President Donald Trump stated that Minnesota is “corrupt” and “crooked” because its officials accurately reported election results that did not declare him the winner. He singled out Democratic officials by name, stating he would “quickly put an end to the travesty” in Minnesota.
In early December 2025, the Trump administration began threatening “an escalation” targeting Minnesota specifically. On January 4, 2026, it announced the “largest ever” operation would be directed at the Twin Cities.
Federal courts have recognized that the government cannot choose to enforce laws more harshly against those who exercise constitutional rights or to force states to change their own policies. The government’s response is that it has not explicitly conditioned Operation Metro Surge on policy changes—it has chosen to deploy enforcement resources where it believes the need is greatest.
The Legal Standard for Temporary Court Orders
Judges use four criteria to decide whether to pause operations. Minnesota must demonstrate: whether Minnesota is likely to win the case; whether damage that cannot be fixed will occur absent a temporary court order; that weighing the interests of both sides favors the plaintiff; and that a temporary order serves the public interest.
On whether Minnesota is likely to win, the analysis is contested. The government has strong authority written into law to conduct enforcement. Minnesota has credible constitutional arguments that enforcement authority has limits when exercised at this scale, with apparent racial targeting, and with apparent retaliatory motive.
On damage that cannot be fixed, Minnesota’s case is strong. Schools have closed. Businesses have lost most of their revenue. Police have diverted thousands of hours of resources. Two civilians have been killed—Renée Good on January 7 and Alex Pretti on January 24, both U.S. citizens, both shot by federal personnel. Harm does not get more permanent than death.
Weighing the interests of both sides may favor Minnesota. The government has an interest in enforcing the law, but that interest must be balanced against Minnesota’s sovereign interests in exercising basic law enforcement responsibilities and protecting its residents’ constitutional rights. The government’s interest can be served through more limited, constitutional operations that comply with reasonable suspicion requirements and avoid racial profiling.
The public interest likely favors Minnesota. The public has an interest in federal government respecting constitutional limits, in states retaining capacity to exercise sovereign functions, and in federal enforcement operations not creating chaos and danger in American cities.
What the Outcome Means
Federal procedural rules require that such orders be decided promptly—typically within fourteen days.
If granted, the temporary order would require substantial reduction in the number of federal personnel deployed or strict limitations on enforcement tactics. Either outcome would signal that federal agencies face constitutional limits when deploying large-scale enforcement in state territory.

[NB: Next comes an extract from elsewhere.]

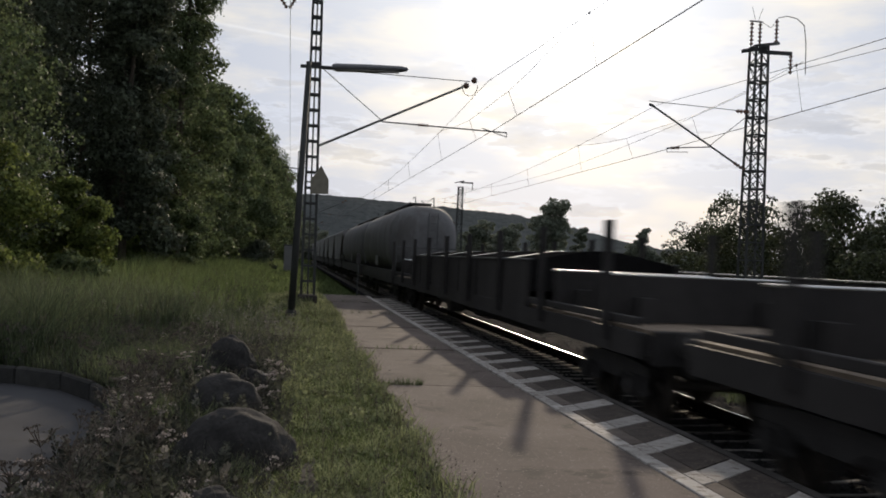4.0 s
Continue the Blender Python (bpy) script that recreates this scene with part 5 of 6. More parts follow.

If the government prevails, it establishes that federal authority functions with minimal constraint from constitutional rules about federal versus state power, at least at the scale Operation Metro Surge represents.
The case tests whether federal authority over enforcement operates with minimal constitutional constraint, or whether the balance of power itself imposes limits—not by preventing federal enforcement, but by requiring that such enforcement meet constitutional standards, respect state sovereignty, and operate within bounds that permit states to exercise their own core functions.
The Supreme Court’s September 2025 decision in Perdomo complicated the legal terrain by permitting suspicion based on statistics for stops. Minnesota’s case, if it reaches appellate courts, will test whether Perdomo permits the race-based enforcement sweeps its language suggests, or whether the Court will reconsider that approach. Justice Sotomayor’s fierce dissent in Perdomo suggests that the Court’s conservatives and liberals remain sharply divided on these matters.